Hess also finds out that most of the towns in the area have been destroyed by the various occupiers — first the Japanese and then the North Koreans — and virtually the only two adult Koreans left in the area are En Soon Yang (Anna Kashfi, the first Mrs. Marlon Brando — their relationship was so tempestuous Humphrey Bogart and Mayo Methot looked like placid lovebirds by comparison) and an itinerant monk or something, listed in the credits only as “Old Man” (Philip Ahn — and yes, Charles and I were amused at seeing both him and Richard Loo in another war movie about a different war so soon after watching them in Submarine Raider), who start bringing children to the base. Hess, still guilt-ridden about having killed children in his last war, ultimately opens the base to them and feeds them, to the point where he has 400 children more or less living there by the time changing fortunes in the overall war lead the U.S. command to abandon the area and retreat. Meanwhile, despite their solemn orders to avoid combat, the unit has successfully attacked a North Korean supply convoy — only, under the impression (thanks to a misleading order from Captain Skidmore) that a truck off to the side had been part of the convoy and was trying to get away, Lieutenant Maples (James Edwards, African-American star of the pioneering war movie Home of the Brave and the man who should have become the first major Black male movie star — though for some reason he never caught on as a personality and Sidney Poitier had that honor instead) bombed a truck full of, you guessed it, orphans and ended up with the same guilt monkey on his back as his C.O.
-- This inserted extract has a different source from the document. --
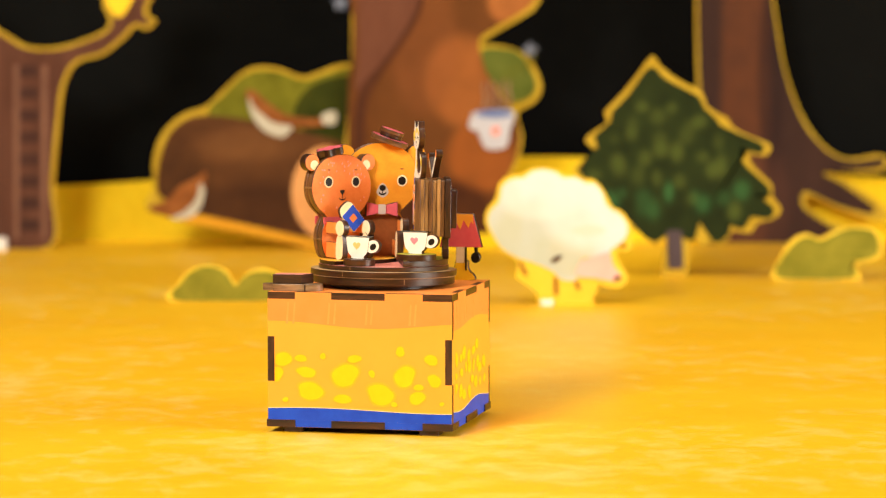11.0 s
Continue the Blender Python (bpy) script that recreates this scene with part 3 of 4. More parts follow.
def wall_print(panel, side, seed):
    """The printed colours of a box wall: orange band with pale stripes, lemon blobs and a blue band."""
    h, f = W / 2 - (PLY if side else 0) - 0.05, -PLY - 0.05
    bm = cut(wavy(-h, h, H - (12.4 if not side else 13.0), H - PLY - 0.05, 1.2, 0.95, 1.3 if not side else 4.2, True), f, -PLY - 0.002, mats=(0, 0, 0))
    for a, b in TABS:
        slab(bm, [(a - W / 2 + 0.03, H - PLY - 0.04), (b - W / 2 - 0.03, H - PLY - 0.04), (b - W / 2 - 0.03, H - 0.05), (a - W / 2 + 0.03, H - 0.05)], f, -PLY - 0.002, mats=(0, 0, 0))
    part("orange_band", bm, BOX_ORANGE, panel)
    bm = cut(wavy(-h, h, PLY + 0.05, 7.0 if not side else 7.2, 0.6 if not side else -1.2, 0.8 if not side else 1.1, 0.2, False), f, -PLY - 0.002, mats=(0, 0, 0))
    for a, b in TABS:
        slab(bm, [(a - W / 2 + 0.03, 0.05), (b - W / 2 - 0.03, 0.05), (b - W / 2 - 0.03, PLY + 0.04), (a - W / 2 + 0.03, PLY + 0.04)], f, -PLY - 0.002, mats=(0, 0, 0))
    part("blue_band", bm, BLUE, panel)
    edge = wavy(-h, h, PLY, 7.0 if not side else 7.2, 0.6 if not side else -1.2, 0.8 if not side else 1.1, 0.2, False)[:25]
    part("white_line", cut(edge + [(x, z + 0.22) for x, z in reversed(edge)], f - 0.03, f + 0.04, mats=(0, 0, 0)), CREAM, panel)
    for k, x in enumerate((-29.2, -26.6, -12.8, -10.4, 2.2, 4.2, 19.4, 21.4)):
        part("pale_stripe", cut([(x, H - 12.2), (x + 0.8, H - 12.2), (x + 1.3, H - 4), (x + 0.7, H - 4)], f - 0.05, f - 0.003, mats=(0, 0, 0)), BOX_STRIPE, panel)
    if side:
        rng = random.Random(seed)
        blobs = [(-28 + 7.6 * (k % 8) + rng.uniform(-2, 2), 14 + 6.5 * (k // 8) + rng.uniform(-2.4, 2.4), rng.uniform(1.6, 3.6), rng.uniform(1.4, 3.2)) for k in range(22)]
    else:
        blobs = [(-33.0, 20.4, 2.6, 2.9), (-30.4, 26.3, 3.2, 3.0), (-23.2, 26.8, 2.2, 1.5), (-21.0, 21.4, 3.8, 2.1), (-19.4, 14.2, 5.6, 3.3), (-14.4, 27.8, 1.3, 1.1),
                 (-5.6, 20.5, 5.6, 4.4), (-2.0, 27.0, 2.6, 1.6), (-6.6, 11.4, 3.2, 1.9), (5.0, 21.4, 1.2, 1.5), (8.4, 13.4, 5.6, 4.0), (16.2, 30.2, 1.9, 1.8), (18.0, 20.6, 4.4, 4.0),
                 (22.8, 12.4, 3.0, 2.6), (23.4, 16.6, 1.8, 1.3), (28.4, 27.2, 2.4, 2.2), (29.6, 19.2, 2.7, 2.4), (13.8, 9.8, 1.4, 0.9), (-29.4, 10.6, 1.3, 0.9), (32.5, 10.4, 0.9, 0.8)]
    for k, (x, z, rx, rz) in enumerate(blobs):
        rng = random.Random(k)
        rx, rz = rx * 1.05, rz * 1.08
        line = [(x + rx * (1 + 0.13 * math.sin(2 * a + k) + 0.09 * math.sin(3 * a + 2 * k)) * math.cos(a), z + rz * (1 + 0.10 * math.sin(2 * a + k)) * math.sin(a)) for a in (2 * math.pi * i / 22 for i in range(22))]
        line = [(max(-h + 2.8, min(h - 2.8, p)), q) for p, q in line]
        blob = cut(line, f - 0.03, f + 0.02, mats=(1, 1, 1))
        wide = [(max(-h + 2.8, min(h - 2.8, x + (p - x) * 1.1)), z + (q - z) * 1.12) for p, q in line]
        slab(blob, wide, f - 0.015, f + 0.02, mats=(2, 2, 2))
        slab(blob, [(x + (p - x) * 0.88, z + (q - z) * 0.87) for p, q in line], f - 0.06, f - 0.028, mats=(0, 0, 0))
        part("lemon_blob", blob, [BLOB, BLOB_EDGE, BLOB_HALO], panel)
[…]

The finale is a race against time as Hess seeks transport for 400 orphans under his care to fulfill his promise to Yang to take them to her native island, Che-Ju, and after initial turn-downs from both the Air Force and the Navy (the naval officer who deals with Hess turning up on his office doorstep and asking, “Where are your ships?,” fires right back at Hess and says, “You’re with the Air Force — where are your planes?”), Hess gets five troop transport planes ex machina and successfully gets the kids out of the war zone and sets up the Orphans’ Home of Korea, 25 of whose residents got a trip to Hollywood to be in the movie as themselves. Battle Hymn is a really schizoid movie because on the surface it’s a film justifying the U.S. action in Korea — it’s even introduced by General Earle Partridge, real-life commander of the U.S. Air Force in Korea, standing in front of the prop replica of Hess’s plane (director Sirk knew nothing of the prologue until Jon Halliday told him about it for their book-length interview in 1970; “I certainly didn’t shoot it,” he told Halliday, explaining that he never watched any of his movies after he turned in his final cuts “because if you see them you think of tearing them apart and starting all over again”) — and it had the imprimatur of being based on a series of articles in the Reader’s Digest that were later collected into a book.
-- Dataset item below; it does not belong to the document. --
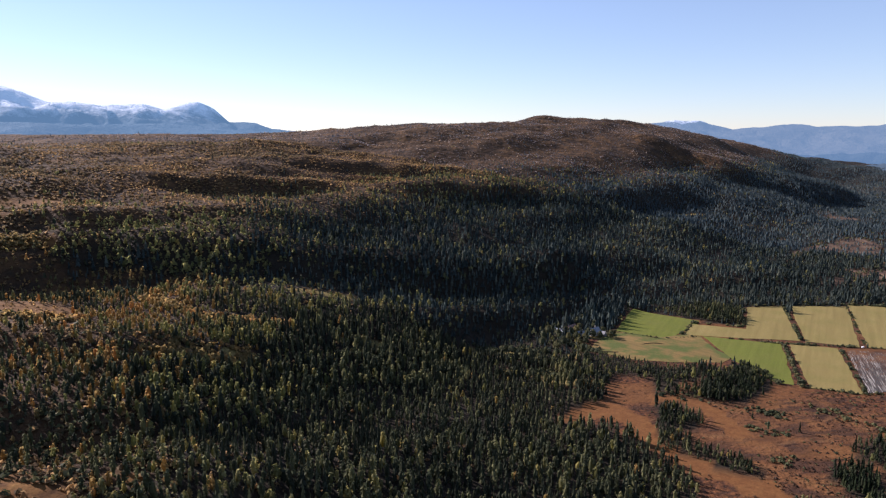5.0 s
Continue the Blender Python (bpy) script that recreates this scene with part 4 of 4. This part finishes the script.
for i, (line, size) in enumerate(HEDGES):
    rs = np.random.RandomState(300 + i)
    pts = []
    for (ax, ay), (bx, by) in zip(line[:-1], line[1:]):
        k = int(math.hypot(bx - ax, by - ay) / 0.85)
        t = rs.rand(k)
        pts.append(np.c_[ax + (bx - ax) * t, ay + (by - ay) * t] + rs.normal(0, 0.55, (k, 2)))
    pts = np.vstack(pts)
    pts = pts[noise2(pts[:, 0] * 1.0, pts[:, 1], 9) > 0.28]
    sc = size / 2.3 * rs.uniform(0.45, 1.0, len(pts)) * (1 + 0.9 * (rs.rand(len(pts)) < 0.12))
    ob = plant("hedgerow", "scrub", 1, np.c_[pts, height(pts[:, 0], pts[:, 1])], sc, 400 + i, [M_SHRUB])
    tagged(ob, "ragged hedgerow of low shrubs along a field edge", "hedge", "field hedges", "stuff")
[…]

At the same time, though, one can sense Sirk slipping in an anti-war message every chance he got — the lines in the film (especially from the character of Skidmore) that if a war is just then it doesn’t matter if some people who don’t deserve to die get killed in it are chilling and speak to the dilemma of the U.S. today in Afghanistan and Iraq — an indication that, as with Written on the Wind, the director’s sensibility is far more Left-wing than his material (when I first saw Written on the Wind I joked that it looked as if a Communist had been assigned to direct a Dallas script). Sirk told Halliday that he wasn’t interested in making a biographical film — especially about someone who was still alive, and what’s more was officially credited as a technical adviser and was on the set throughout the filming — but he’d always wanted to make a film about flying. He complained that Rock Hudson was miscast — he’d have wanted Hudson’s co-star from Written on the Wind, Robert Stack, to play Hess — and that “I couldn’t bring out the ambiguity of the character as I would have liked” with Hess hanging around the set telling him what he had and hadn’t done.
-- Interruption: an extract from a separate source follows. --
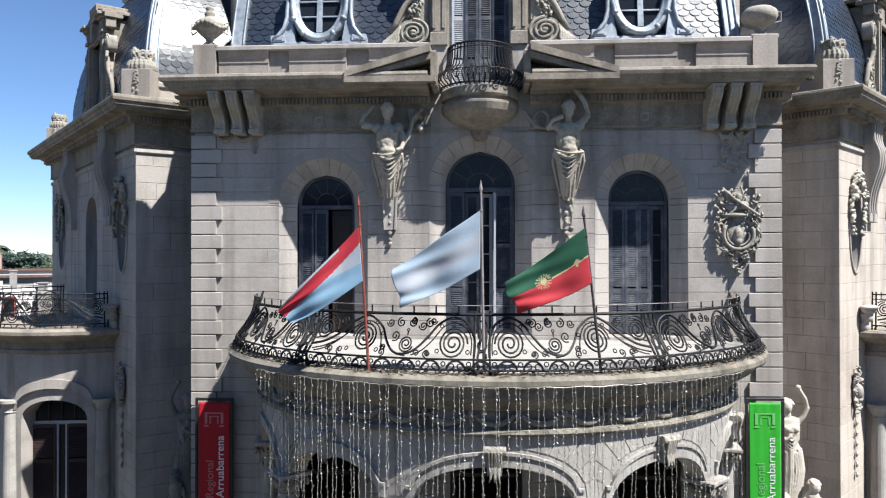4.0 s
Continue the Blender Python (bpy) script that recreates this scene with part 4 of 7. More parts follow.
def dormer(m, z0, crowned, label):
    """Local axes: x across, -y outwards, z = 0 at the sill; about 4 m high with its arched crown."""
    d = empty("dormer", m @ Matrix.Translation((0, 0, z0)), label, "dormer", "stone dormers")
    W, H = 0.70, 2.42
    bm = bmesh.new()
    for s in (-1, 1):
        box(bm, min(s * W, s * 1.14), max(s * W, s * 1.14), 0.06, 1.5, 0.0, 3.0)
    box(bm, -W, W, 0.08, 1.5, H, 3.05)
    if crowned:
        prism(bm, [(-1.14, 3.0), (1.14, 3.0)] + [(1.14 * math.cos(a), 3.1 + 0.85 * math.sin(a)) for a in np.linspace(0, math.pi, 13)], 0.1, 2.2)
    part("body", bm, DORMER, d)
    for s in (-1, 1):
        bm = bmesh.new()
        soft_box(bm, s * 0.93 - 0.20, s * 0.93 + 0.20, -0.06, 0.08, 0.0, 0.32, 0.02)
        soft_box(bm, s * 0.93 - 0.15, s * 0.93 + 0.15, -0.03, 0.08, 0.32, 2.55, 0.02)
        for q in (-0.11, 0.11):
            soft_box(bm, s * 0.93 + q - 0.035, s * 0.93 + q + 0.035, -0.055, 0.0, 0.4, 2.45, 0.012)
        part("pilaster", bm, DORMER, d)
        for name, w, za, zb, dp in (("astragal", 0.19, 2.55, 2.68, 0.09), ("frieze_block", 0.16, 2.68, 2.98, 0.05), ("frieze_panel", 0.11, 2.76, 2.92, 0.07), ("bed_moulding", 0.24, 2.98, 3.06, 0.14), ("capital", 0.30, 3.06, 3.16, 0.24)):
            bm = bmesh.new()
            soft_box(bm, s * 0.95 - w, s * 0.95 + w, -dp, 0.2, za, zb, 0.015)
            part(name, bm, DORMER, d)
        for name, w, za, zb, dp in (("frieze_block", 0.10, 2.68, 2.98, 0.0), ("capital", 0.16, 2.98, 3.16, 0.05)):
            bm = bmesh.new()
            soft_box(bm, s * 1.22 - w, s * 1.22 + w, -dp, 0.3, za, zb - 0.004, 0.015)
            part(name, bm, DORMER, d)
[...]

At one point Sirk wanted Hess (in the movie) to become an alcoholic and then realize that was a dead-end and try to square himself with his conscience by studying for the priesthood instead, but Hess (the real one) vetoed it by saying, “I didn’t drink.” I can actually sympathize with both parties; giving the character an interlude of dissipation would have made him more interesting and understandable to the audience, but at the same time I like Hess’s attitude, which was essentially, “Don’t resort to a stupid old Hollywood cliché by making me an alcoholic. Work harder and make the audience believe in me and my story as they were.” What’s really at once moving and frustrating about Battle Hymn is that a story that really needed a rough, edgy treatment — black-and-white, hand-held cameras and a more dimensional actor like Montgomery Clift or James Dean as Hess — instead gets the full-gloss Hollywood style, including glossy color, perfect compositions and a thundering music score by Frank Skinner largely based on “The Battle Hymn of the Republic” (the obvious source of the title) and the beautiful Korean folk song “Arirang.” (Charles said it would have been a better movie with Duryea playing Hess and Sam Fuller — who made what’s probably the best film about the Korean War, The Steel Helmet — directing.)

Given how God-drenched some of the dialogue is, at times Battle Hymn seems as if Rock Hudson’s character from Magnificent Obsession has gone to war — and at the same time there are wrenching scenes full of the sincerity of Sirk’s movies at their best, including the confrontation between Hess and Skidmore; Hess’s treatment of Maples after he had committed the same crime Hess himself had in the previous war; and the big North Korean attack in which Yang is killed protecting one of the kids. Battle Hymn is a really odd and frustrating movie that seems (as Charles said) to be at odds with itself — a critique of the whole business of war and imperialism at gunpoint masquerading as an inspiring story of the God-centered heroism of a fearless modern-day crusader against the Communist infidels — though Sirk deserves a lot of credit for getting some multidimensionality into it and also for taking Rock Hudson’s limitations as an actor and making them seem like quiet, sincere understatement (it’s no accident that Sirk made eight films with Hudson and was essentially the Rock Hudson director, the way John Ford was the John Wayne director, John Huston the Humphrey Bogart director and Tim Burton the Johnny Depp director).